| Miss. | Oct 15, 1885

Cooper, C. J.,

delivered the opinion of the court.

Section 1847 of the Code of 1880 authorizes the institution of a suit in equity in any county where the property in controversy, or some part thereof, is situated, or in any county where the defendant or some necessary party defendant may reside or be found. This is a general statute governing the venue of suits in equity in all cases which are not controlled by specific and narrower statutory provisions. But by § 2553 of the code, it is expressly declared that partition of land may be made by decree of the chancery court of that county in which the lands, or some part thereof, sought to be divided are situated,” and by § 1833 provision is made for the institution of suits to cancel clouds upon the title of the real owner “ in the chancery court of the county in which the real estate may be situated.” Under the familiar rules of construction that the expression of one thing is the exclusion of all others, and that the words of a general statute are. restricted by those of a special one, these provisions control the venue of suits for partition and to remove clouds, and limit it to the county in which the lands or some part thereof are situated.

Complainants can add nothing to the strength of their position by framing their bill so as to exclude a prayer for partition in kind and seeking a sale of the land and a distribution of the proceeds of sale. On the facts stated they are tenants in common in equity with Powell, and as against him and those claiming under him, with notice of their equitable interest, the complainants are entitled to have relief to the extent of securing a conveyance of the legal title to them of their undivided half interest in the land, and of fixing a charge on Powell’s interest for the one-half of the expenditures made by them in protection of the common- estate; but in this controversy McNeill has no sort of interest, and it is only when the jurisdiction of the court is invoked to cancel his title to the homestead right asserted against both the complainants and Powell that he can be connected with the subject-matter of the suit.

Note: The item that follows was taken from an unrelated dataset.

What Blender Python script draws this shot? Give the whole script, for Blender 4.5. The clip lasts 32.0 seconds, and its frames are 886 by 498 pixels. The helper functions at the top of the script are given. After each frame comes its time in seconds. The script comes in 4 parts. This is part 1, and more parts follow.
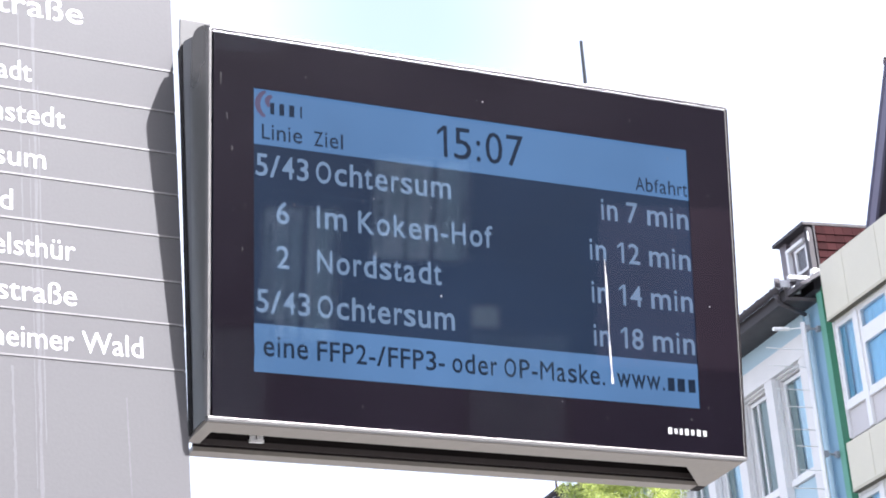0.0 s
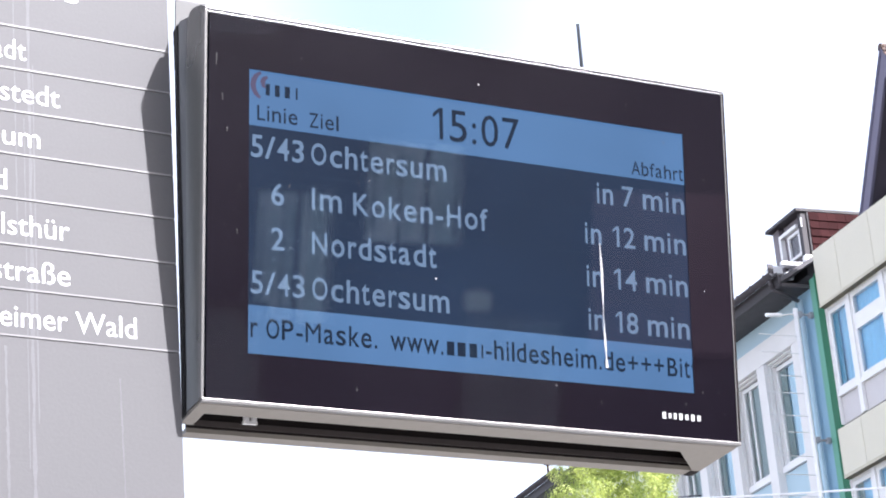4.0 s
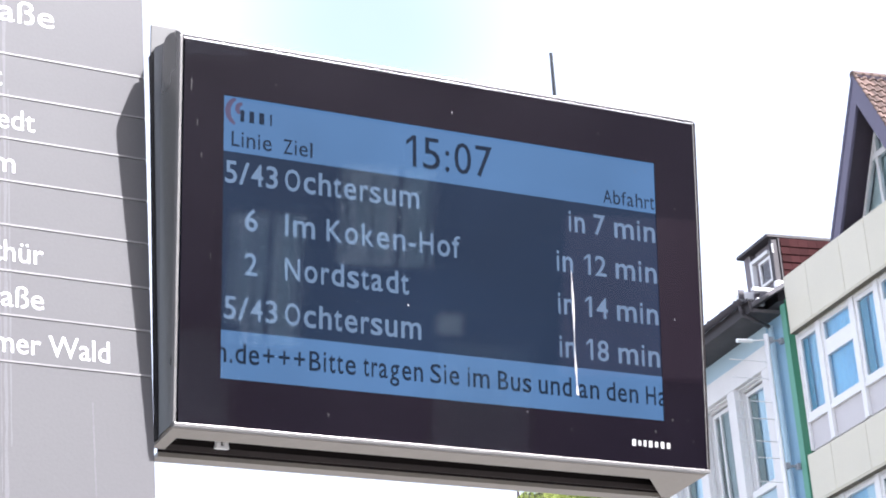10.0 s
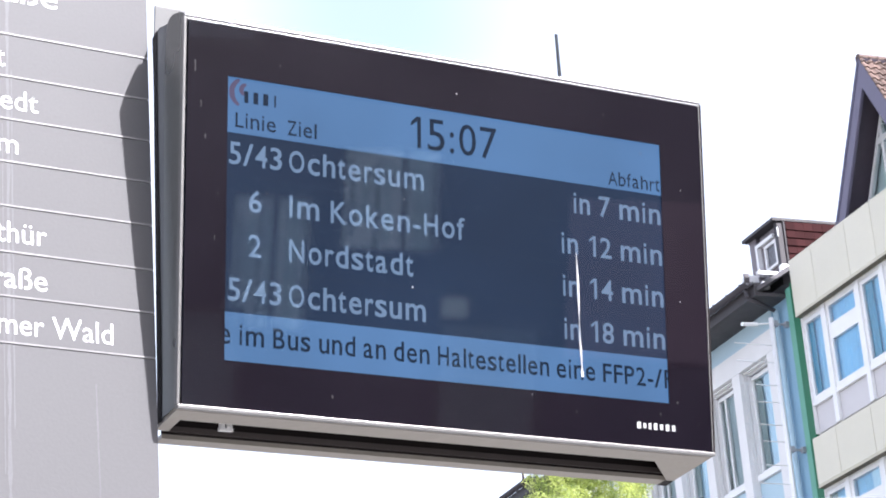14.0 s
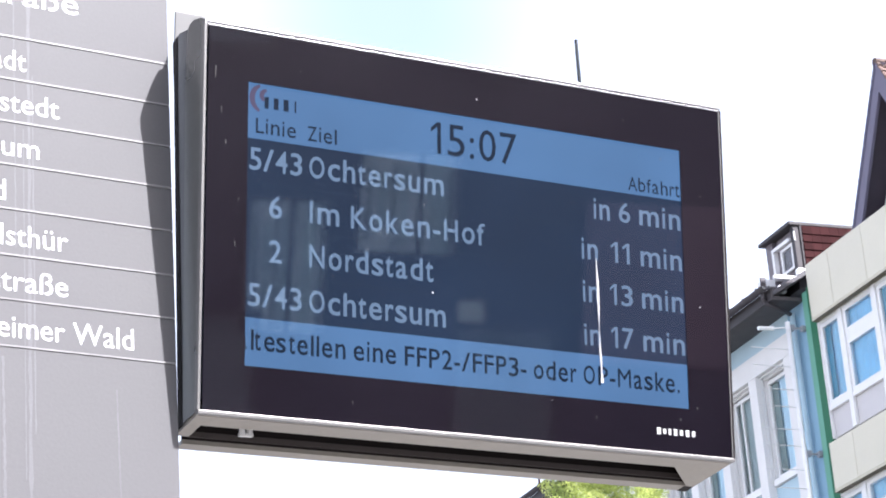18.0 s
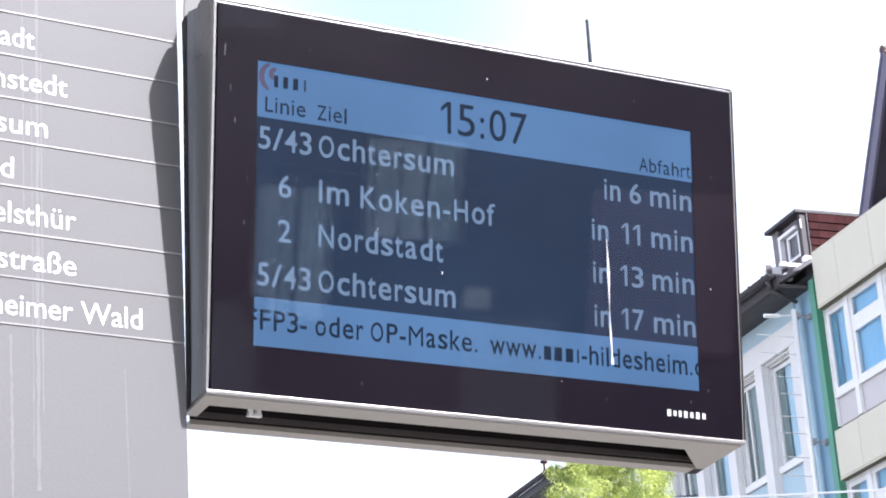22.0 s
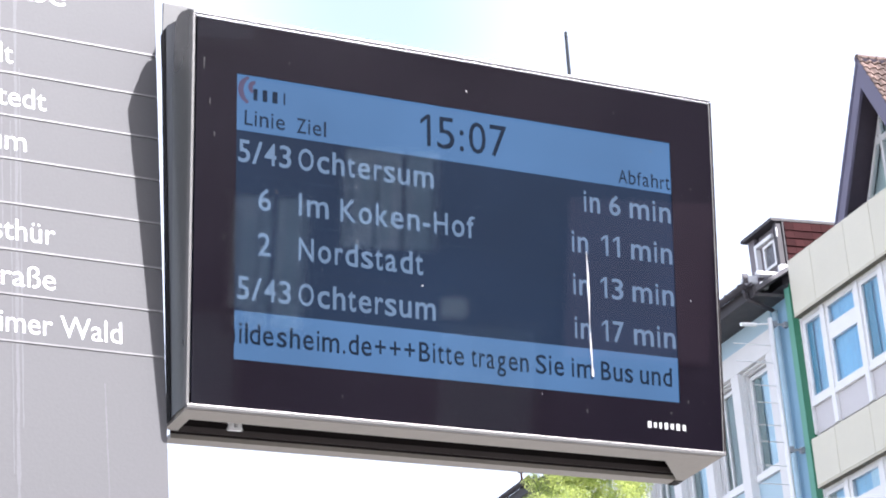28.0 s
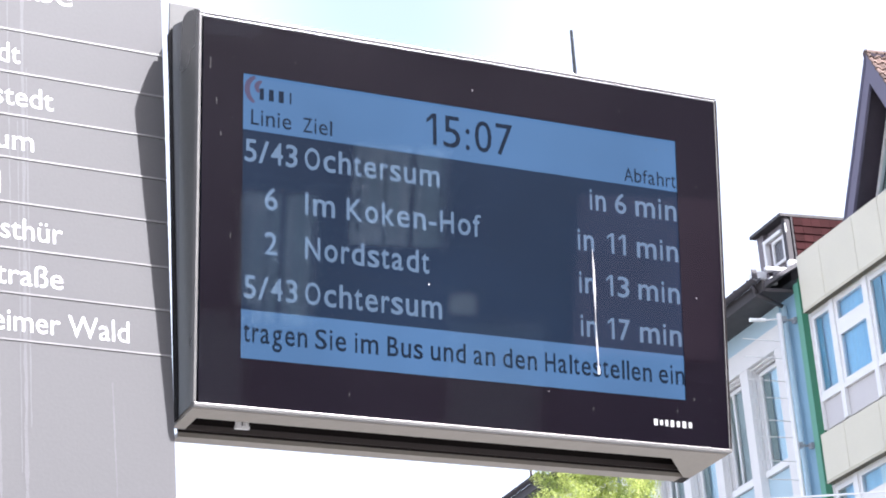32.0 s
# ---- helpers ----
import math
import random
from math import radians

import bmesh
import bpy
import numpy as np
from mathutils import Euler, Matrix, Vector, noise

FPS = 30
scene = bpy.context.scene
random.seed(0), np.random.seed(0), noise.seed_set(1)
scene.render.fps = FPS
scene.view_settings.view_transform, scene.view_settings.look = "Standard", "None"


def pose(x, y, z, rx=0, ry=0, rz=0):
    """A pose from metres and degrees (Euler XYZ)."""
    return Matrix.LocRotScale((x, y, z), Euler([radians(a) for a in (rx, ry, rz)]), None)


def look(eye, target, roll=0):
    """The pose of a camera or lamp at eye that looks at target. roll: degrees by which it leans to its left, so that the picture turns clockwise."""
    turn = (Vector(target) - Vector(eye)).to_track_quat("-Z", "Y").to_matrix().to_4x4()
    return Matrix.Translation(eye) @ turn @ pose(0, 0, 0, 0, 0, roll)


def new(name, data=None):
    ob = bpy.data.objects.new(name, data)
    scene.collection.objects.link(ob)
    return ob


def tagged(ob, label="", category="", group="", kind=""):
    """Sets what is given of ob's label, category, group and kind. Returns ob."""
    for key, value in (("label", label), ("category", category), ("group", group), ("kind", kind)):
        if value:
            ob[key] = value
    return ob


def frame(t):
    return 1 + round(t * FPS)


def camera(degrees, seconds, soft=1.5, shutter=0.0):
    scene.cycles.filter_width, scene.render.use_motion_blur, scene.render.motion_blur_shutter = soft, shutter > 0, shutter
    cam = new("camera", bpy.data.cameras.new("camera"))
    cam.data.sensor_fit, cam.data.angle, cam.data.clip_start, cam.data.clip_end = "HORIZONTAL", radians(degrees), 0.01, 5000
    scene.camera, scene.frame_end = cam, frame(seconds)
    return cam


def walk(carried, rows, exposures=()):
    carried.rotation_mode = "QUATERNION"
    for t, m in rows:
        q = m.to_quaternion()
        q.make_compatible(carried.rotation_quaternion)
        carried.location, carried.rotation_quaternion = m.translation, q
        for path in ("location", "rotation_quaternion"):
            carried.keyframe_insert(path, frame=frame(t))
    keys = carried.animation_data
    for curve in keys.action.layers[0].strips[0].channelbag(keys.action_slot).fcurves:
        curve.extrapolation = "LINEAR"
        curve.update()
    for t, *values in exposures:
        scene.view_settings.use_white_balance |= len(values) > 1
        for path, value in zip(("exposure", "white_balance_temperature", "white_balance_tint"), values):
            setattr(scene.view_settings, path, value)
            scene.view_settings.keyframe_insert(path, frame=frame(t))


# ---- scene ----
import functools

# ---------- camera ----------
cam = camera(22.18, 32.0, soft=1.9)
PATH = [
    (0, (0.02013, -0.01286, 1.65763), (-0.04088, 2.77517, 2.76358), -5.002),
    (0.5, (0.01660, -0.01801, 1.65790), (-0.05146, 2.77104, 2.76090), -4.850),
    (1, (0.01496, -0.02311, 1.65851), (-0.05362, 2.76701, 2.75874), -4.771),
    (1.5, (0.01377, -0.02866, 1.65871), (-0.05310, 2.76353, 2.75381), -4.842),
    (2, (0.01759, -0.03062, 1.65934), (-0.04390, 2.76075, 2.75683), -4.861),
    (2.5, (0.01987, -0.02670, 1.65960), (-0.03447, 2.76819, 2.74846), -4.749),
    (4.5, (0.01663, -0.00309, 1.65811), (-0.03582, 2.79320, 2.74346), -4.627),
    (5, (0.01618, -0.00911, 1.65693), (-0.02270, 2.78591, 2.74612), -4.568),
    (5.5, (0.01325, -0.01770, 1.65759), (-0.00919, 2.77657, 2.74917), -4.293),
    (6, (0.01101, -0.02894, 1.65790), (0.00109, 2.76518, 2.75007), -4.108),
    (6.5, (0.01149, -0.03447, 1.65778), (0.00608, 2.75844, 2.75306), -3.914),
    (7, (0.01536, -0.03569, 1.65708), (0.01667, 2.75700, 2.75293), -3.971),
    (7.5, (0.01591, -0.03454, 1.65834), (0.01875, 2.75825, 2.75391), -4.091),
    (8, (0.01217, -0.04017, 1.65814), (0.01230, 2.75006, 2.76027), -4.071),
    (8.5, (0.00702, -0.03706, 1.65947), (-0.00469, 2.75021, 2.76894), -3.792),
    (9, (0.01273, -0.03806, 1.65786), (-0.00312, 2.74820, 2.76985), -4.112),
    (9.5, (0.01634, -0.03233, 1.65672), (0.00357, 2.75240, 2.77257), -4.424),
    (10, (0.01713, -0.02392, 1.65753), (0.00302, 2.76276, 2.76847), -4.527),
    (10.5, (0.01834, -0.02445, 1.65774), (0.00933, 2.76511, 2.76148), -4.561),
    (11, (0.01606, -0.02362, 1.65921), (0.01366, 2.77031, 2.75191), -4.345),
    (11.5, (0.01424, -0.02518, 1.65887), (0.01320, 2.77049, 2.74711), -4.278),
    (12, (0.01444, -0.02417, 1.65903), (0.00977, 2.77143, 2.74743), -4.243),
    (12.5, (0.01538, -0.02093, 1.65961), (0.00825, 2.77514, 2.74677), -4.347),
    (13, (0.01253, -0.01761, 1.65980), (0.00737, 2.77568, 2.75412), -4.196),
    (13.5, (0.01475, -0.01931, 1.65852), (-0.00214, 2.77517, 2.74966), -4.245),
    (14, (0.01770, -0.01381, 1.65908), (-0.00500, 2.78067, 2.75013), -4.418),
    (14.5, (0.01692, -0.01182, 1.65873), (-0.00968, 2.78129, 2.75320), -4.588),
    (16.5, (0.01695, -0.01212, 1.66117), (-0.02537, 2.78156, 2.75368), -4.603),
    (17, (0.01659, -0.01568, 1.65998), (-0.02216, 2.77920, 2.74956), -4.353),
    (17.5, (0.01241, -0.01970, 1.65884), (-0.02745, 2.77485, 2.74919), -4.214),
    (18, (0.01210, -0.01556, 1.66170), (-0.03111, 2.77630, 2.75880), -4.237),
    (18.5, (0.01344, -0.01576, 1.66129), (-0.02742, 2.77510, 2.76106), -4.199),
    (19, (0.01435, -0.01070, 1.66065), (-0.02736, 2.78180, 2.75617), -4.239),
    (19.5, (0.00826, -0.00548, 1.66162), (-0.04386, 2.78693, 2.75696), -4.101),
    (20, (0.00270, -0.00461, 1.66196), (-0.06289, 2.78697, 2.75867), -3.848),
    (20.5, (0.00178, 0.00005, 1.66110), (-0.06959, 2.78962, 2.76257), -3.822),
    (21, (0.00711, 0.00765, 1.66281), (-0.06582, 2.80288, 2.74970), -3.949),
    (21.5, (0.00740, 0.00692, 1.66071), (-0.05730, 2.80578, 2.73872), -4.079),
    (22, (0.00519, 0.00325, 1.65937), (-0.04674, 2.80098, 2.74104), -3.992),
    (22.5, (0.00340, 0.00346, 1.66191), (-0.03861, 2.80089, 2.74478), -4.031),
    (23, (0.00349, 0.00061, 1.66279), (-0.03358, 2.79514, 2.75331), -4.084),
    (23.5, (0.00346, -0.00125, 1.66155), (-0.03276, 2.78945, 2.76186), -4.227),
    (24, (0.00300, -0.00467, 1.66204), (-0.02919, 2.78458, 2.76616), -4.153),
    (24.5, (0.00110, -0.00054, 1.66222), (-0.02362, 2.78982, 2.76371), -4.309),
    (25, (0.00001, -0.00285, 1.66198), (-0.01887, 2.78917, 2.75935), -4.156),
    (25.5, (-0.00072, -0.00179, 1.66266), (-0.02531, 2.78947, 2.76186), -4.202),
    (27.5, (0.00090, 0.00192, 1.66378), (-0.02538, 2.79626, 2.75508), -4.488),
    (28, (0.00049, 0.00269, 1.66413), (-0.01912, 2.79709, 2.75545), -4.441),
    (28.5, (-0.00010, 0.00521, 1.66375), (-0.01830, 2.80055, 2.75264), -4.418),
    (29, (-0.00045, 0.00763, 1.66505), (-0.01889, 2.80433, 2.75046), -4.284),
    (29.5, (-0.00236, 0.00293, 1.66311), (-0.02185, 2.79825, 2.75204), -4.421),
    (30, (-0.00280, 0.00012, 1.66344), (-0.02928, 2.79208, 2.76084), -4.424),
    (30.5, (0.00141, -0.00879, 1.66411), (-0.03118, 2.78154, 2.76548), -4.404),
    (31, (0.00569, -0.01178, 1.66412), (-0.02549, 2.78025, 2.76119), -4.491),
    (31.5, (0.00483, -0.01326, 1.66334), (-0.02578, 2.78103, 2.75466), -4.316),
    (32, (0.00478, -0.00669, 1.66377), (-0.02719, 2.78914, 2.75113), -4.486),
]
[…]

If the suit had been instituted in the Chancery Court of Le Flore County for partition of the land, the court could not in that suit *107have determined the validity of McNeill’s claim to the homestead exemption, for McNeill either has no interest in the land, or if he has, it is that of a sole owner of a distinct part, and not of a tenant in common with Powell. Powell’s remedy is ample and complete by ejectment at law, and he cannot resort to a court of equity, nor can the complainants, because their interest is an equitable one as against Powell, draw into a court of chancery McNeill’s legal title. It is a mistake to assume that § 2576 of the Code of 1880 •authorizes a tenant in common with another to exhibit his bill against his co-tenant, and as an incident thereto to join all parties claiming adversely to both. The purpose and effect of that provision is to give to the court, having jurisdiction over proper parties, power to settle all the conflicting claims of such parties without suspending the suit to await the result of an action at law to settle legal titles, or of an independent suit in equity to cancel a cloud upon the title; but it is not admissible under it to join the holders of adverse titles as parties defendant.

The decree is affirmed in so far as the demurrer of McNeill was sustained and bill dismissed as to him, and reversed in so far as the bill was dismissed as to the other defendants.